§ **Given problem**
Skip the pictures. Repeat everything else in the records word for word.

§ **Data supplied**
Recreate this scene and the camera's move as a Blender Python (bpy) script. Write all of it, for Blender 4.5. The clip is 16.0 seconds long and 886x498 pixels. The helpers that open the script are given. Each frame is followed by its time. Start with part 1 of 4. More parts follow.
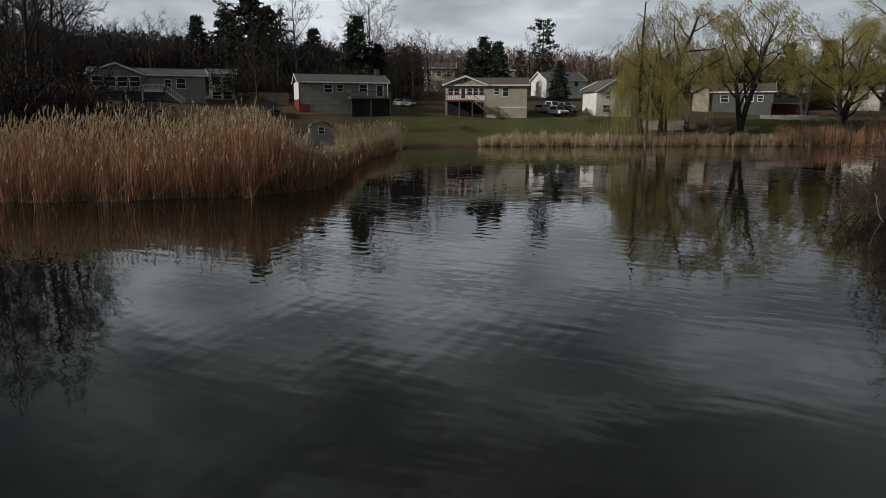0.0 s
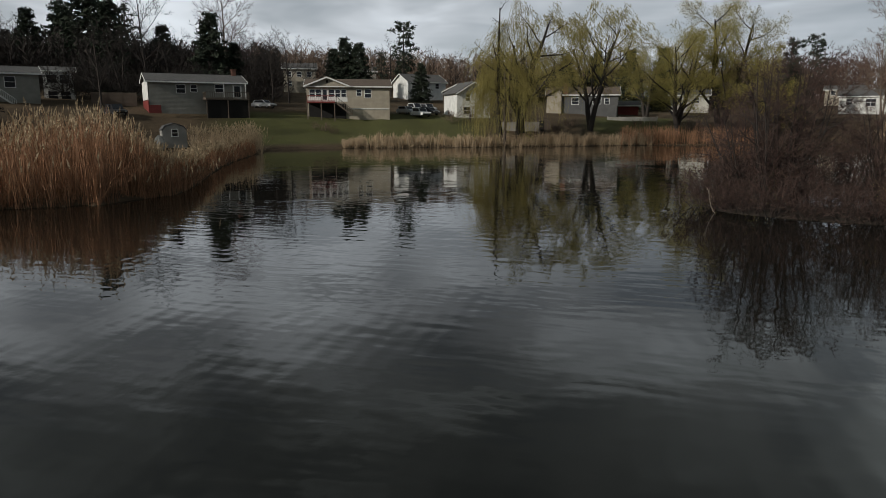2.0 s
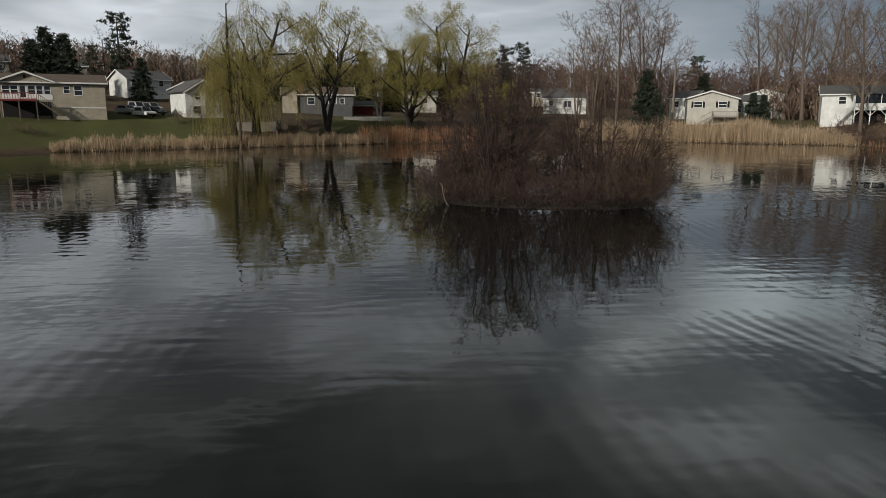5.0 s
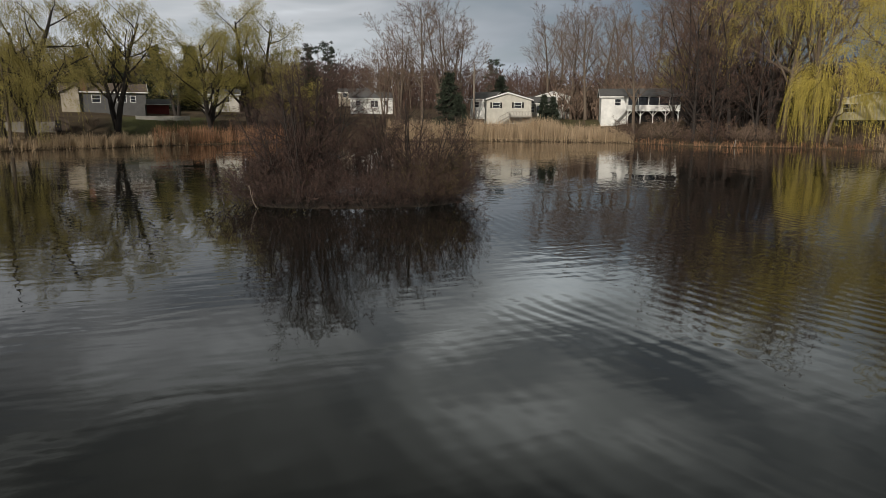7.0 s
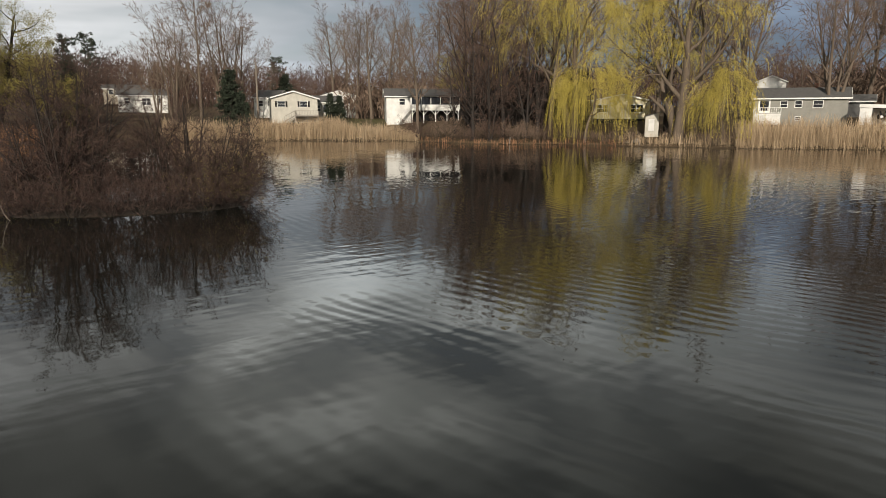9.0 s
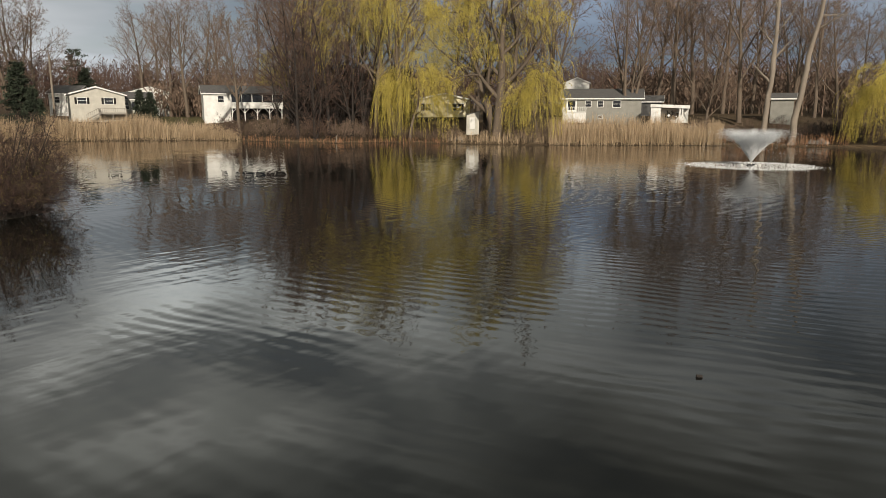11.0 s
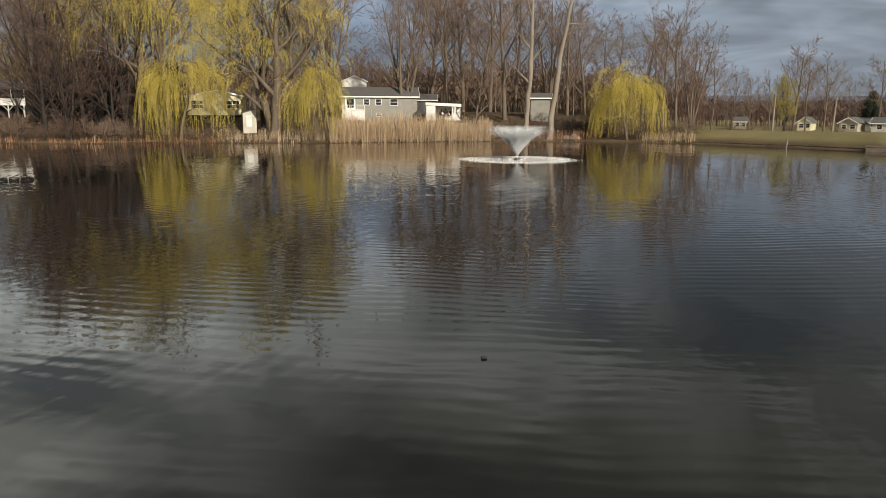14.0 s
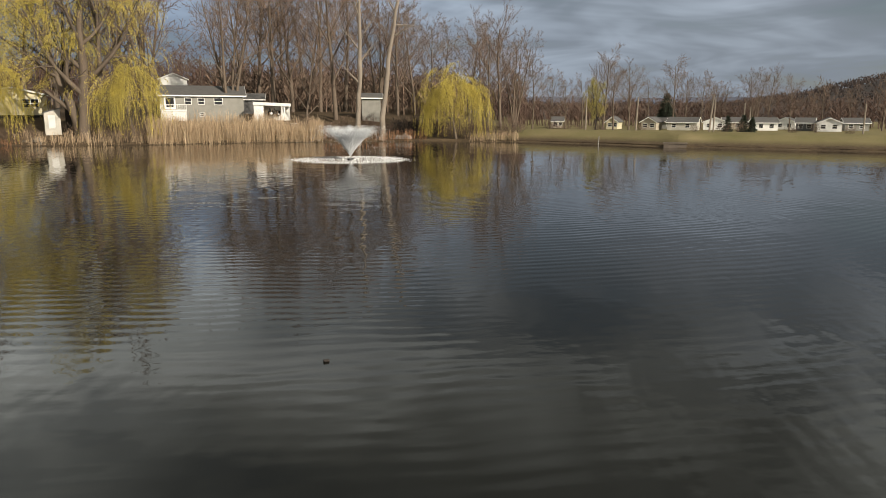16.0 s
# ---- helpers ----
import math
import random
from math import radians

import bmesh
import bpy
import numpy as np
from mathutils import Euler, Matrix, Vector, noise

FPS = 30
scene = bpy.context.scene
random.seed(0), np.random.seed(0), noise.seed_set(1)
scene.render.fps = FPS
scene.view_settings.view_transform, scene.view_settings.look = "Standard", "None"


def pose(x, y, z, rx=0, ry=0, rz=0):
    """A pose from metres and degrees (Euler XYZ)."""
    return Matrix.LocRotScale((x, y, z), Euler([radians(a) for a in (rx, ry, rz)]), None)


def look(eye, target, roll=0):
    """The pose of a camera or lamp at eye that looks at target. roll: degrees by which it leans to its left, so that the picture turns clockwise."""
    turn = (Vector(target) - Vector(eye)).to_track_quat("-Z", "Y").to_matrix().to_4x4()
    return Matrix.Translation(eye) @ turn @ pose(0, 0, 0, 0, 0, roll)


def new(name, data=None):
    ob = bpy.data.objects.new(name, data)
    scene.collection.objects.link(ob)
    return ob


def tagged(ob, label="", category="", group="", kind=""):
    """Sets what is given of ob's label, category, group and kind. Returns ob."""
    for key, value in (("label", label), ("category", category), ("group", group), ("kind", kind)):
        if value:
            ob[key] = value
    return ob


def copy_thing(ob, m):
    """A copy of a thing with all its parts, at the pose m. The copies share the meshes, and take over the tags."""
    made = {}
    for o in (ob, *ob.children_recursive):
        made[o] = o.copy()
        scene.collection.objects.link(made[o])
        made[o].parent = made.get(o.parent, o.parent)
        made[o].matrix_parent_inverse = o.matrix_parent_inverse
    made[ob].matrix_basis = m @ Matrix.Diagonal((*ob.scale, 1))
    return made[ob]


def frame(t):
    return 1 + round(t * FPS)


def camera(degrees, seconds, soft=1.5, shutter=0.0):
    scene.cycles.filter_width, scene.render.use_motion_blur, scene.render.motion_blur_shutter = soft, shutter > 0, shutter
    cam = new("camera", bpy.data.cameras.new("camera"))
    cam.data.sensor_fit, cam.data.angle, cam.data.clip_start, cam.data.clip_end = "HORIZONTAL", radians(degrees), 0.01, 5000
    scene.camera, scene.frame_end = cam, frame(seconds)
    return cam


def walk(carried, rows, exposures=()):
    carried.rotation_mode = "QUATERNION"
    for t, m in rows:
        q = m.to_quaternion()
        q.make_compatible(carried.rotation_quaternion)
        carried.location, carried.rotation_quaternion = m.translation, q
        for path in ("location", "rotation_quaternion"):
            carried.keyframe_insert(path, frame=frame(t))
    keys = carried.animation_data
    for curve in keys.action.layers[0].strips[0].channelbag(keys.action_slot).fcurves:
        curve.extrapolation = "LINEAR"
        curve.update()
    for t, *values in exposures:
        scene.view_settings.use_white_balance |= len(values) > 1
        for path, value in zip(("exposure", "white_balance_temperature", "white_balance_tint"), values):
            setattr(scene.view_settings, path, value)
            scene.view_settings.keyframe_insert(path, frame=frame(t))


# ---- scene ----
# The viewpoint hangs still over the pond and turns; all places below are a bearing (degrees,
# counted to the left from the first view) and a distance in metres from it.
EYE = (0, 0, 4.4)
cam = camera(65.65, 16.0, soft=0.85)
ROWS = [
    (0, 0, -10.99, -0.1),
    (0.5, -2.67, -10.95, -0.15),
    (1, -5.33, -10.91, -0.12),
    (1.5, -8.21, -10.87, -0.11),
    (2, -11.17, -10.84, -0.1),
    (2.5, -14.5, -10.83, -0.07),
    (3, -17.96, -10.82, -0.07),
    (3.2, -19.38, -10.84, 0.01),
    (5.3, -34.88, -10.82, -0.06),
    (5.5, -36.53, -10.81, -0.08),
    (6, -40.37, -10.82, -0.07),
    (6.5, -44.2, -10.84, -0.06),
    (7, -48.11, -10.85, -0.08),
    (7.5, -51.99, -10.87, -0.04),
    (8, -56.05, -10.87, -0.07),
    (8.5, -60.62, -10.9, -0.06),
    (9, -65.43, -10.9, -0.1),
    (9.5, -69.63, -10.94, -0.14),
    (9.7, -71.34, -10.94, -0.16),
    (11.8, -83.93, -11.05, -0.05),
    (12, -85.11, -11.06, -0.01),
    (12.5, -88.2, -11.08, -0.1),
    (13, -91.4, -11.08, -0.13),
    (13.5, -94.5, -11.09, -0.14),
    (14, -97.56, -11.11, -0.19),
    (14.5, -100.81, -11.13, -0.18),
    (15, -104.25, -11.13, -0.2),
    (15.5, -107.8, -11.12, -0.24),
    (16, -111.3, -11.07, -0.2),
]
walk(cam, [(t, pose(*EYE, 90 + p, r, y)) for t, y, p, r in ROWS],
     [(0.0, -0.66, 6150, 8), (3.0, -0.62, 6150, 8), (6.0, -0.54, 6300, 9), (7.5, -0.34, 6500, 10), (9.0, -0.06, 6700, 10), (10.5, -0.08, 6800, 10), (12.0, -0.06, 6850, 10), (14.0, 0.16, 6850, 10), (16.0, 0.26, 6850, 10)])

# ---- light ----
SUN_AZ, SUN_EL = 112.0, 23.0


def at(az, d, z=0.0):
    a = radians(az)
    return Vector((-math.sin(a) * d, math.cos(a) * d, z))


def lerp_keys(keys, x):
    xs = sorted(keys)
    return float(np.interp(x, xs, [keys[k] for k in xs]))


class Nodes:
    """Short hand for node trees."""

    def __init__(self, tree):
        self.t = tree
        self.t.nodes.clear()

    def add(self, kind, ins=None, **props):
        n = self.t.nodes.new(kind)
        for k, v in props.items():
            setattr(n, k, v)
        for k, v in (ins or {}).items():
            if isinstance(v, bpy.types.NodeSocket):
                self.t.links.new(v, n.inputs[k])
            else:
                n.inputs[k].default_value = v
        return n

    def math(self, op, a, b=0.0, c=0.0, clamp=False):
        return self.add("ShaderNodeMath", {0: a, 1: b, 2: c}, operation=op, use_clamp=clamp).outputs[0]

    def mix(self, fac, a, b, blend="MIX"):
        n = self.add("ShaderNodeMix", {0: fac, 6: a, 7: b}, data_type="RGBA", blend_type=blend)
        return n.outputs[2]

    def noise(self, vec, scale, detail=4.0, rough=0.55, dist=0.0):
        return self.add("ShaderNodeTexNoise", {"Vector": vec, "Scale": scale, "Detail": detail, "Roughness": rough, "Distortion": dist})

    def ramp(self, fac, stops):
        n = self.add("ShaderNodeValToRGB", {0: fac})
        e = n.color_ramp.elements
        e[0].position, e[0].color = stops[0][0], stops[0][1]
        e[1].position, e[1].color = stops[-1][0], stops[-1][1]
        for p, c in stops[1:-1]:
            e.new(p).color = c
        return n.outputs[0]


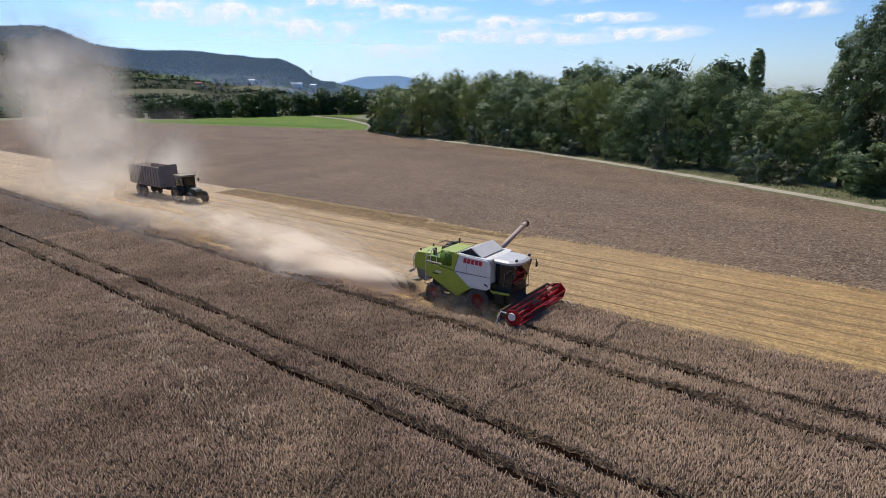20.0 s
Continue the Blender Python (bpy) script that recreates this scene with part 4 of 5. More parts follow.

§ **Solution to this problem**
Recreate this scene and the camera's move as a Blender Python (bpy) script. Write all of it, for Blender 4.5. The clip is 16.0 seconds long and 886x498 pixels. The helpers that open the script are given. Each frame is followed by its time. Start with part 1 of 4. More parts follow.
0.0 s
2.0 s
5.0 s
7.0 s
9.0 s
11.0 s
14.0 s
16.0 s
# ---- helpers ----
import math
import random
from math import radians

import bmesh
import bpy
import numpy as np
from mathutils import Euler, Matrix, Vector, noise

FPS = 30
scene = bpy.context.scene
random.seed(0), np.random.seed(0), noise.seed_set(1)
scene.render.fps = FPS
scene.view_settings.view_transform, scene.view_settings.look = "Standard", "None"


def pose(x, y, z, rx=0, ry=0, rz=0):
    """A pose from metres and degrees (Euler XYZ)."""
    return Matrix.LocRotScale((x, y, z), Euler([radians(a) for a in (rx, ry, rz)]), None)


def look(eye, target, roll=0):
    """The pose of a camera or lamp at eye that looks at target. roll: degrees by which it leans to its left, so that the picture turns clockwise."""
    turn = (Vector(target) - Vector(eye)).to_track_quat("-Z", "Y").to_matrix().to_4x4()
    return Matrix.Translation(eye) @ turn @ pose(0, 0, 0, 0, 0, roll)


def new(name, data=None):
    ob = bpy.data.objects.new(name, data)
    scene.collection.objects.link(ob)
    return ob


def tagged(ob, label="", category="", group="", kind=""):
    """Sets what is given of ob's label, category, group and kind. Returns ob."""
    for key, value in (("label", label), ("category", category), ("group", group), ("kind", kind)):
        if value:
            ob[key] = value
    return ob


def copy_thing(ob, m):
    """A copy of a thing with all its parts, at the pose m. The copies share the meshes, and take over the tags."""
    made = {}
    for o in (ob, *ob.children_recursive):
        made[o] = o.copy()
        scene.collection.objects.link(made[o])
        made[o].parent = made.get(o.parent, o.parent)
        made[o].matrix_parent_inverse = o.matrix_parent_inverse
    made[ob].matrix_basis = m @ Matrix.Diagonal((*ob.scale, 1))
    return made[ob]


def frame(t):
    return 1 + round(t * FPS)


def camera(degrees, seconds, soft=1.5, shutter=0.0):
    scene.cycles.filter_width, scene.render.use_motion_blur, scene.render.motion_blur_shutter = soft, shutter > 0, shutter
    cam = new("camera", bpy.data.cameras.new("camera"))
    cam.data.sensor_fit, cam.data.angle, cam.data.clip_start, cam.data.clip_end = "HORIZONTAL", radians(degrees), 0.01, 5000
    scene.camera, scene.frame_end = cam, frame(seconds)
    return cam


def walk(carried, rows, exposures=()):
    carried.rotation_mode = "QUATERNION"
    for t, m in rows:
        q = m.to_quaternion()
        q.make_compatible(carried.rotation_quaternion)
        carried.location, carried.rotation_quaternion = m.translation, q
        for path in ("location", "rotation_quaternion"):
            carried.keyframe_insert(path, frame=frame(t))
    keys = carried.animation_data
    for curve in keys.action.layers[0].strips[0].channelbag(keys.action_slot).fcurves:
        curve.extrapolation = "LINEAR"
        curve.update()
    for t, *values in exposures:
        scene.view_settings.use_white_balance |= len(values) > 1
        for path, value in zip(("exposure", "white_balance_temperature", "white_balance_tint"), values):
            setattr(scene.view_settings, path, value)
            scene.view_settings.keyframe_insert(path, frame=frame(t))


# ---- scene ----
# The viewpoint hangs still over the pond and turns; all places below are a bearing (degrees,
# counted to the left from the first view) and a distance in metres from it.
EYE = (0, 0, 4.4)
cam = camera(65.65, 16.0, soft=0.85)
ROWS = [
    (0, 0, -10.99, -0.1),
    (0.5, -2.67, -10.95, -0.15),
    (1, -5.33, -10.91, -0.12),
    (1.5, -8.21, -10.87, -0.11),
    (2, -11.17, -10.84, -0.1),
    (2.5, -14.5, -10.83, -0.07),
    (3, -17.96, -10.82, -0.07),
    (3.2, -19.38, -10.84, 0.01),
    (5.3, -34.88, -10.82, -0.06),
    (5.5, -36.53, -10.81, -0.08),
    (6, -40.37, -10.82, -0.07),
    (6.5, -44.2, -10.84, -0.06),
    (7, -48.11, -10.85, -0.08),
    (7.5, -51.99, -10.87, -0.04),
    (8, -56.05, -10.87, -0.07),
    (8.5, -60.62, -10.9, -0.06),
    (9, -65.43, -10.9, -0.1),
    (9.5, -69.63, -10.94, -0.14),
    (9.7, -71.34, -10.94, -0.16),
    (11.8, -83.93, -11.05, -0.05),
    (12, -85.11, -11.06, -0.01),
    (12.5, -88.2, -11.08, -0.1),
    (13, -91.4, -11.08, -0.13),
    (13.5, -94.5, -11.09, -0.14),
    (14, -97.56, -11.11, -0.19),
    (14.5, -100.81, -11.13, -0.18),
    (15, -104.25, -11.13, -0.2),
    (15.5, -107.8, -11.12, -0.24),
    (16, -111.3, -11.07, -0.2),
]
walk(cam, [(t, pose(*EYE, 90 + p, r, y)) for t, y, p, r in ROWS],
     [(0.0, -0.66, 6150, 8), (3.0, -0.62, 6150, 8), (6.0, -0.54, 6300, 9), (7.5, -0.34, 6500, 10), (9.0, -0.06, 6700, 10), (10.5, -0.08, 6800, 10), (12.0, -0.06, 6850, 10), (14.0, 0.16, 6850, 10), (16.0, 0.26, 6850, 10)])

# ---- light ----
SUN_AZ, SUN_EL = 112.0, 23.0


def at(az, d, z=0.0):
    a = radians(az)
    return Vector((-math.sin(a) * d, math.cos(a) * d, z))


def lerp_keys(keys, x):
    xs = sorted(keys)
    return float(np.interp(x, xs, [keys[k] for k in xs]))


class Nodes:
    """Short hand for node trees."""

    def __init__(self, tree):
        self.t = tree
        self.t.nodes.clear()

    def add(self, kind, ins=None, **props):
        n = self.t.nodes.new(kind)
        for k, v in props.items():
            setattr(n, k, v)
        for k, v in (ins or {}).items():
            if isinstance(v, bpy.types.NodeSocket):
                self.t.links.new(v, n.inputs[k])
            else:
                n.inputs[k].default_value = v
        return n

    def math(self, op, a, b=0.0, c=0.0, clamp=False):
        return self.add("ShaderNodeMath", {0: a, 1: b, 2: c}, operation=op, use_clamp=clamp).outputs[0]

    def mix(self, fac, a, b, blend="MIX"):
        n = self.add("ShaderNodeMix", {0: fac, 6: a, 7: b}, data_type="RGBA", blend_type=blend)
        return n.outputs[2]

    def noise(self, vec, scale, detail=4.0, rough=0.55, dist=0.0):
        return self.add("ShaderNodeTexNoise", {"Vector": vec, "Scale": scale, "Detail": detail, "Roughness": rough, "Distortion": dist})

    def ramp(self, fac, stops):
        n = self.add("ShaderNodeValToRGB", {0: fac})
        e = n.color_ramp.elements
        e[0].position, e[0].color = stops[0][0], stops[0][1]
        e[1].position, e[1].color = stops[-1][0], stops[-1][1]
        for p, c in stops[1:-1]:
            e.new(p).color = c
        return n.outputs[0]


20.0 s
Continue the Blender Python (bpy) script that recreates this scene with part 4 of 5. More parts follow.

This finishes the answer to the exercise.